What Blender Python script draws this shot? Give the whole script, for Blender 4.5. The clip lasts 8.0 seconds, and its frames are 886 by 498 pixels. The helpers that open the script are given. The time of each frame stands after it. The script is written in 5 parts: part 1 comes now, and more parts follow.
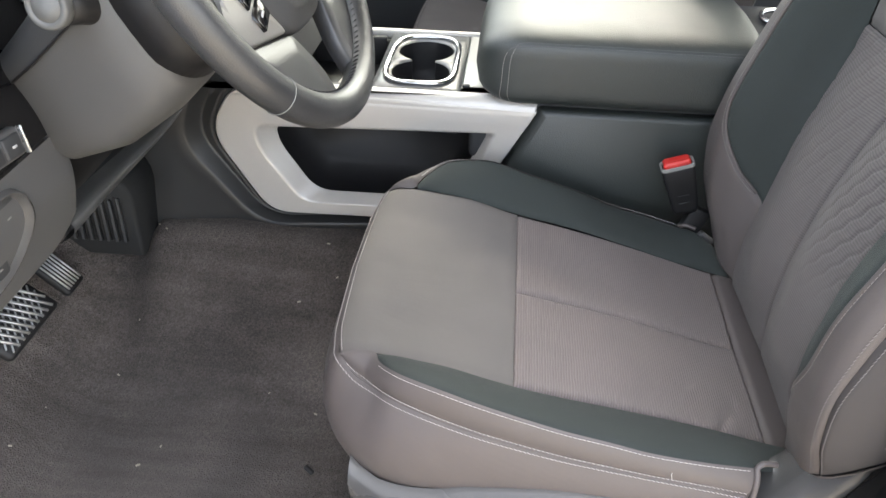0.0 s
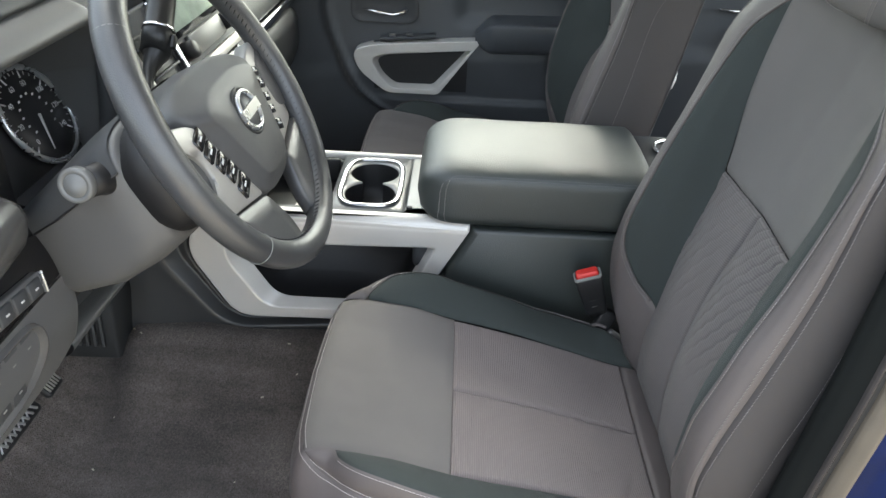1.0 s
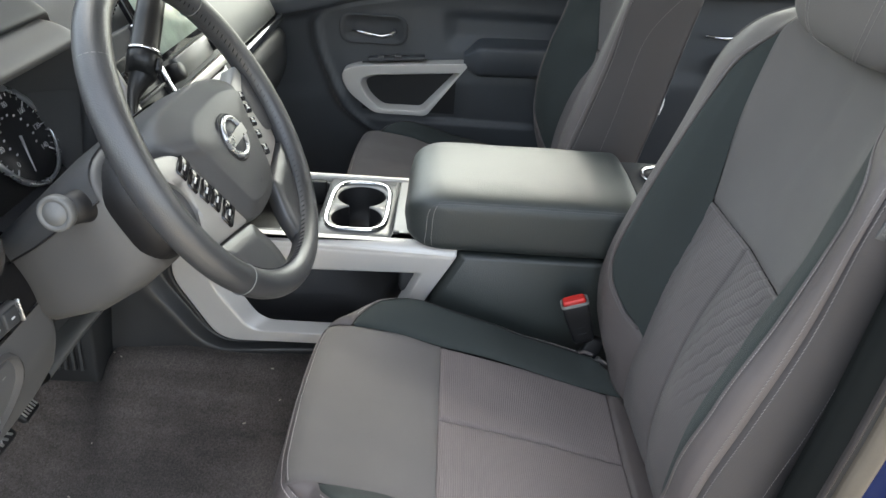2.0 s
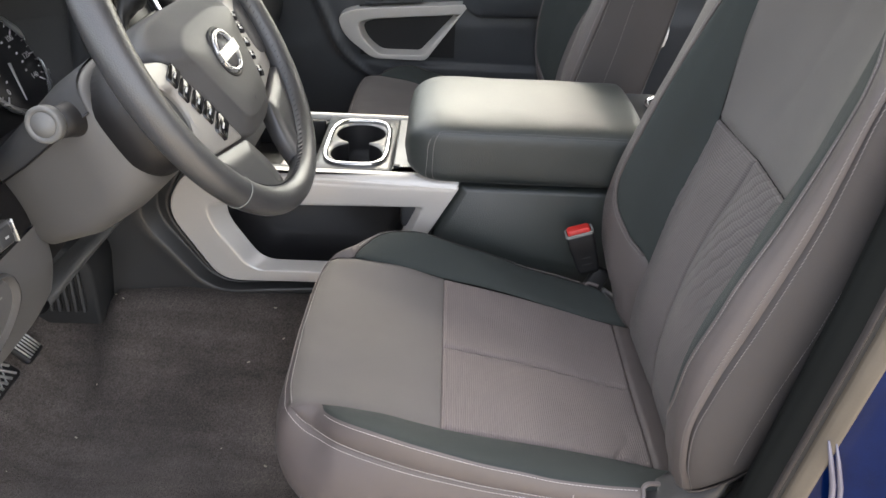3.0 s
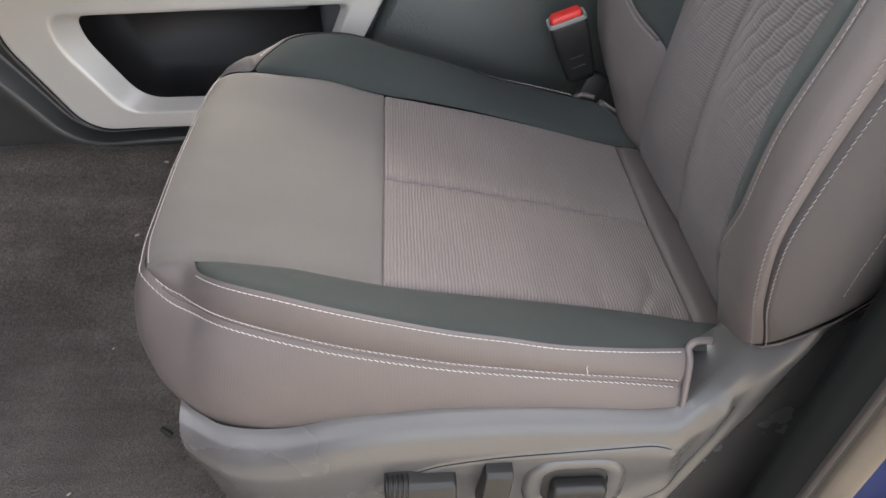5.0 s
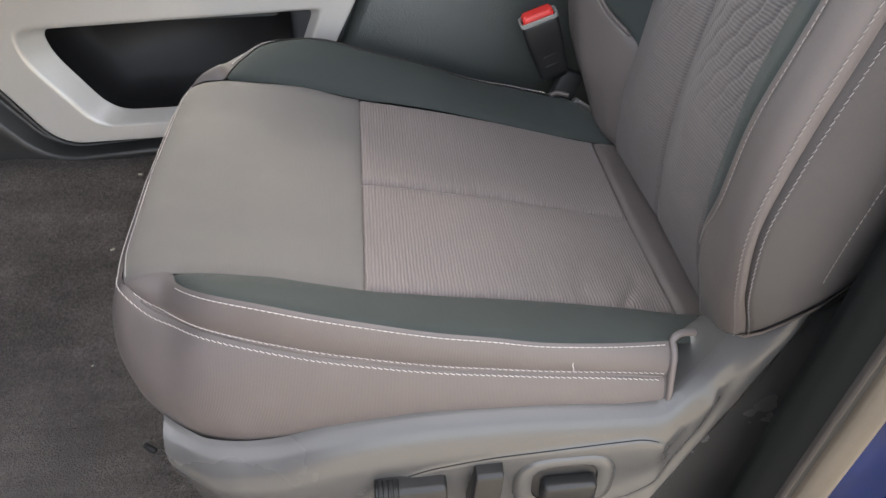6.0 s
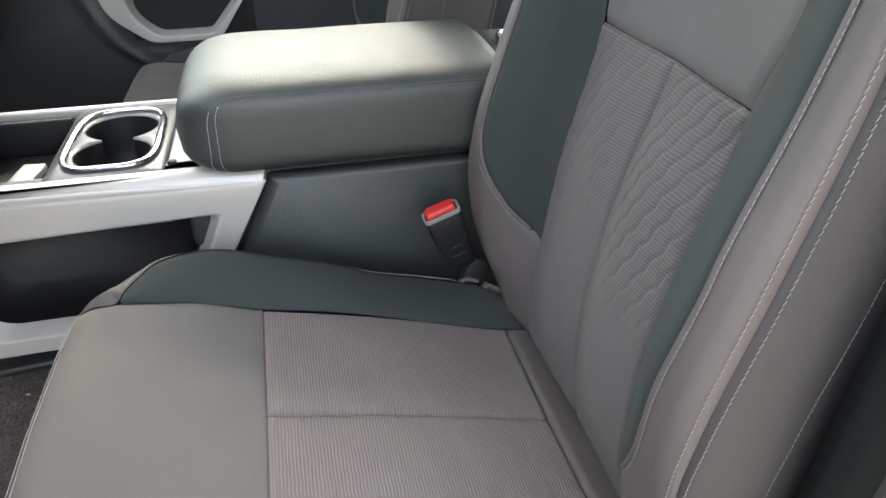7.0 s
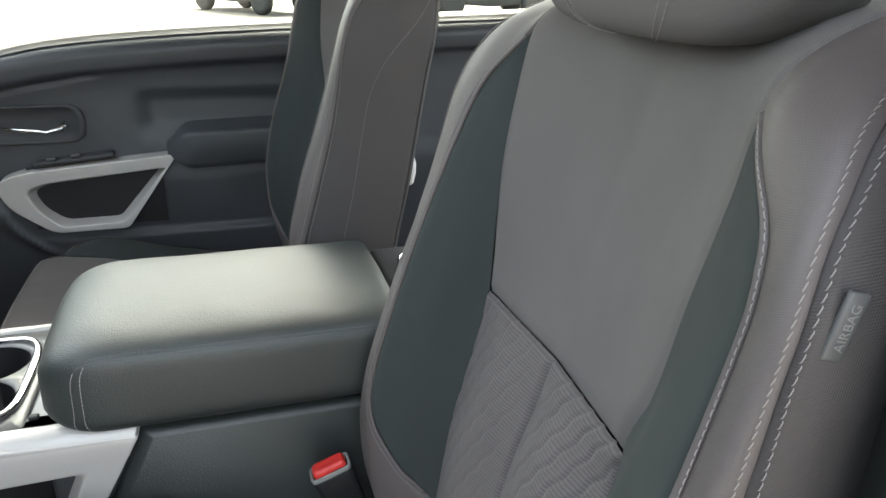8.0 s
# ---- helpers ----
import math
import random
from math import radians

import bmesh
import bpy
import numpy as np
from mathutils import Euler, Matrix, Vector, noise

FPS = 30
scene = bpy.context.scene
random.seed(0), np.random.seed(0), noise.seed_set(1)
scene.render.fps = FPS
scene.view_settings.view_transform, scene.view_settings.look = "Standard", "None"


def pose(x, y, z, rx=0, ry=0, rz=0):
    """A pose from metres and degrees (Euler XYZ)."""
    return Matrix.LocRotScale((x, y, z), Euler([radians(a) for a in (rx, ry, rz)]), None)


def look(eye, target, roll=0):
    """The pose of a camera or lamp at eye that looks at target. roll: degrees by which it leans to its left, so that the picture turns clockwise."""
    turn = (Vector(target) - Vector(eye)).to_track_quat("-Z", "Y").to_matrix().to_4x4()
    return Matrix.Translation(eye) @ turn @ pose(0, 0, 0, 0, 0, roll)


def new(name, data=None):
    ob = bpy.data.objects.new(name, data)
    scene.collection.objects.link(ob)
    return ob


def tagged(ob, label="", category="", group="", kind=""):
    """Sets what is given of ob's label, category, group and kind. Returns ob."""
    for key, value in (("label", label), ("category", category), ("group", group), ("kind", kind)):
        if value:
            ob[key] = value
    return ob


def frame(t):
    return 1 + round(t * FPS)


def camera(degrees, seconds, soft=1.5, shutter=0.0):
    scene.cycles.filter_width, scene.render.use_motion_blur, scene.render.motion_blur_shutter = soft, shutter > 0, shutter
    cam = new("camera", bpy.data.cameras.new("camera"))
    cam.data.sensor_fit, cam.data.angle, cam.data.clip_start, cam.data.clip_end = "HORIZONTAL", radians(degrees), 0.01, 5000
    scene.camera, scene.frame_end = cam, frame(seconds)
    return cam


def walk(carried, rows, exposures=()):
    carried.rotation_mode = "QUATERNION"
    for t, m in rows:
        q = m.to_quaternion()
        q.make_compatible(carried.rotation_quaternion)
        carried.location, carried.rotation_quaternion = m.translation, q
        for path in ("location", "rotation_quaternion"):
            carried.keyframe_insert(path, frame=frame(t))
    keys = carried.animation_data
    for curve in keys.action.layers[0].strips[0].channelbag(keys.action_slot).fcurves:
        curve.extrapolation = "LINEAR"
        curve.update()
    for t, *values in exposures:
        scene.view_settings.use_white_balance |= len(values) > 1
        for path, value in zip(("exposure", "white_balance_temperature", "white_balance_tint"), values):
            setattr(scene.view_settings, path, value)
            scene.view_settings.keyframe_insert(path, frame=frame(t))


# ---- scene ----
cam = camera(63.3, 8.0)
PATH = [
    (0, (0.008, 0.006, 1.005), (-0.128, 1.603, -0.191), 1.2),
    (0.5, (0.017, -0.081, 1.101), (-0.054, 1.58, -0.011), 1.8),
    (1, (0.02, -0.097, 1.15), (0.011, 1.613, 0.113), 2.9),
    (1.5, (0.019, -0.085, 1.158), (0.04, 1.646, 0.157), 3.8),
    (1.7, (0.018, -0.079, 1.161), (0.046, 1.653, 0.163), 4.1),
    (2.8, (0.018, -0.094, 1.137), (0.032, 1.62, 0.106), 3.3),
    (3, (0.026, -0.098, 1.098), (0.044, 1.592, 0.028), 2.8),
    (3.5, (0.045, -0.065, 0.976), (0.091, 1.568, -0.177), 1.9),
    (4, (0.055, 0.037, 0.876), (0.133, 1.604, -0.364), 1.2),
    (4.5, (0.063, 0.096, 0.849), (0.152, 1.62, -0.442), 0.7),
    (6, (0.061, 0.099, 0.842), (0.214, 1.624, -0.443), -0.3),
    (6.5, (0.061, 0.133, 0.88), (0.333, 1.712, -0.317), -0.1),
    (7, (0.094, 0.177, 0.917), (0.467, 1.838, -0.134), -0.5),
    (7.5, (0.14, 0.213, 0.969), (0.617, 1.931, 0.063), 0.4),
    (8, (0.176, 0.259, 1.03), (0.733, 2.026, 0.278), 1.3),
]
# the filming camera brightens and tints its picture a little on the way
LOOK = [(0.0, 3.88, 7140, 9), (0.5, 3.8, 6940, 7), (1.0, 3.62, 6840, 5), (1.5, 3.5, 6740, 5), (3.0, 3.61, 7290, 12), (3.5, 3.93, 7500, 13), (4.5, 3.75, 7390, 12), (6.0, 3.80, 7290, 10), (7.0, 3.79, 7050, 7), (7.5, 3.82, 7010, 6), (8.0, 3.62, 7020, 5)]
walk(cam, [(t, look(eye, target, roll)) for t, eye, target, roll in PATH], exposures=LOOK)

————

Write out each line again precisely as it appears, skipping every picture.

→ **Answer below**
What Blender Python script draws this shot? Give the whole script, for Blender 4.5. The clip lasts 8.0 seconds, and its frames are 886 by 498 pixels. The helpers that open the script are given. The time of each frame stands after it. The script is written in 5 parts: part 1 comes now, and more parts follow.
0.0 s
1.0 s
2.0 s
3.0 s
5.0 s
6.0 s
7.0 s
8.0 s
# ---- helpers ----
import math
import random
from math import radians

import bmesh
import bpy
import numpy as np
from mathutils import Euler, Matrix, Vector, noise

FPS = 30
scene = bpy.context.scene
random.seed(0), np.random.seed(0), noise.seed_set(1)
scene.render.fps = FPS
scene.view_settings.view_transform, scene.view_settings.look = "Standard", "None"


def pose(x, y, z, rx=0, ry=0, rz=0):
    """A pose from metres and degrees (Euler XYZ)."""
    return Matrix.LocRotScale((x, y, z), Euler([radians(a) for a in (rx, ry, rz)]), None)


def look(eye, target, roll=0):
    """The pose of a camera or lamp at eye that looks at target. roll: degrees by which it leans to its left, so that the picture turns clockwise."""
    turn = (Vector(target) - Vector(eye)).to_track_quat("-Z", "Y").to_matrix().to_4x4()
    return Matrix.Translation(eye) @ turn @ pose(0, 0, 0, 0, 0, roll)


def new(name, data=None):
    ob = bpy.data.objects.new(name, data)
    scene.collection.objects.link(ob)
    return ob


def tagged(ob, label="", category="", group="", kind=""):
    """Sets what is given of ob's label, category, group and kind. Returns ob."""
    for key, value in (("label", label), ("category", category), ("group", group), ("kind", kind)):
        if value:
            ob[key] = value
    return ob


def frame(t):
    return 1 + round(t * FPS)


def camera(degrees, seconds, soft=1.5, shutter=0.0):
    scene.cycles.filter_width, scene.render.use_motion_blur, scene.render.motion_blur_shutter = soft, shutter > 0, shutter
    cam = new("camera", bpy.data.cameras.new("camera"))
    cam.data.sensor_fit, cam.data.angle, cam.data.clip_start, cam.data.clip_end = "HORIZONTAL", radians(degrees), 0.01, 5000
    scene.camera, scene.frame_end = cam, frame(seconds)
    return cam


def walk(carried, rows, exposures=()):
    carried.rotation_mode = "QUATERNION"
    for t, m in rows:
        q = m.to_quaternion()
        q.make_compatible(carried.rotation_quaternion)
        carried.location, carried.rotation_quaternion = m.translation, q
        for path in ("location", "rotation_quaternion"):
            carried.keyframe_insert(path, frame=frame(t))
    keys = carried.animation_data
    for curve in keys.action.layers[0].strips[0].channelbag(keys.action_slot).fcurves:
        curve.extrapolation = "LINEAR"
        curve.update()
    for t, *values in exposures:
        scene.view_settings.use_white_balance |= len(values) > 1
        for path, value in zip(("exposure", "white_balance_temperature", "white_balance_tint"), values):
            setattr(scene.view_settings, path, value)
            scene.view_settings.keyframe_insert(path, frame=frame(t))


# ---- scene ----
cam = camera(63.3, 8.0)
PATH = [
    (0, (0.008, 0.006, 1.005), (-0.128, 1.603, -0.191), 1.2),
    (0.5, (0.017, -0.081, 1.101), (-0.054, 1.58, -0.011), 1.8),
    (1, (0.02, -0.097, 1.15), (0.011, 1.613, 0.113), 2.9),
    (1.5, (0.019, -0.085, 1.158), (0.04, 1.646, 0.157), 3.8),
    (1.7, (0.018, -0.079, 1.161), (0.046, 1.653, 0.163), 4.1),
    (2.8, (0.018, -0.094, 1.137), (0.032, 1.62, 0.106), 3.3),
    (3, (0.026, -0.098, 1.098), (0.044, 1.592, 0.028), 2.8),
    (3.5, (0.045, -0.065, 0.976), (0.091, 1.568, -0.177), 1.9),
    (4, (0.055, 0.037, 0.876), (0.133, 1.604, -0.364), 1.2),
    (4.5, (0.063, 0.096, 0.849), (0.152, 1.62, -0.442), 0.7),
    (6, (0.061, 0.099, 0.842), (0.214, 1.624, -0.443), -0.3),
    (6.5, (0.061, 0.133, 0.88), (0.333, 1.712, -0.317), -0.1),
    (7, (0.094, 0.177, 0.917), (0.467, 1.838, -0.134), -0.5),
    (7.5, (0.14, 0.213, 0.969), (0.617, 1.931, 0.063), 0.4),
    (8, (0.176, 0.259, 1.03), (0.733, 2.026, 0.278), 1.3),
]
# the filming camera brightens and tints its picture a little on the way
LOOK = [(0.0, 3.88, 7140, 9), (0.5, 3.8, 6940, 7), (1.0, 3.62, 6840, 5), (1.5, 3.5, 6740, 5), (3.0, 3.61, 7290, 12), (3.5, 3.93, 7500, 13), (4.5, 3.75, 7390, 12), (6.0, 3.80, 7290, 10), (7.0, 3.79, 7050, 7), (7.5, 3.82, 7010, 6), (8.0, 3.62, 7020, 5)]
walk(cam, [(t, look(eye, target, roll)) for t, eye, target, roll in PATH], exposures=LOOK)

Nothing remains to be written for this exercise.